The EUR/USD pair surged up to 1.1248, surpassing last week's high, following an optimistic Draghi on the local recovery. The ECB's head added the usual "considerable degree of stimulus still needed," but said also that all signs point to a broad recovery in the Euro Area, given the market the trigger needed to wake up of its lethargy. There were no macroeconomic news in Asia to affect currencies, and the European calendar will also remain empty, with the focus on different Central Banks' authorities, with speeches from RBA´s Debelle, BOE's Carney, and Fed's Yellen outstanding today. The US has also scheduled some minor reports on manufacturing and housing.
The common currency retreats in the European morning after topping at 1.1207 against the greenback, unable to capitalize a stronger-than-expected German IFO survey. According to the official release, business sentiment surged to 115.1 in June from 114.6 in May, its highest since 1991. Both, the assessment of the current situation and expectations rose beyond expected, also beating previous month's readings. The dollar got an unexpected boost, as alongside with the German release, gold prices plummeted down from 1,253 to 1,236 in a matter of seconds, recovering some ground but still some $10.00 an ounce below pre-release levels.

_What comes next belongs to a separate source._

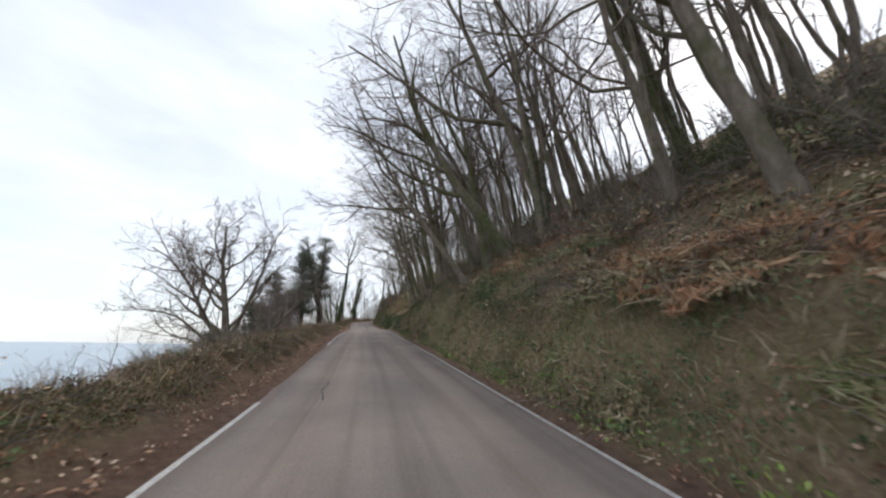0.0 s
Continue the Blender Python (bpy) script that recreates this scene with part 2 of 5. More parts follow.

The EUR/USD pair trades above 1.1180 for the first time in four days, backed at the beginning of the day by renewed dollar's weakness across the board amid yield's weakness, now advancing on strong preliminary Markit PMIs for June. The figures, however, were mixed with manufacturing up and services down, dragging the composite reading to a five-month low for the whole region, as the situation replicated in Germany and other major economies.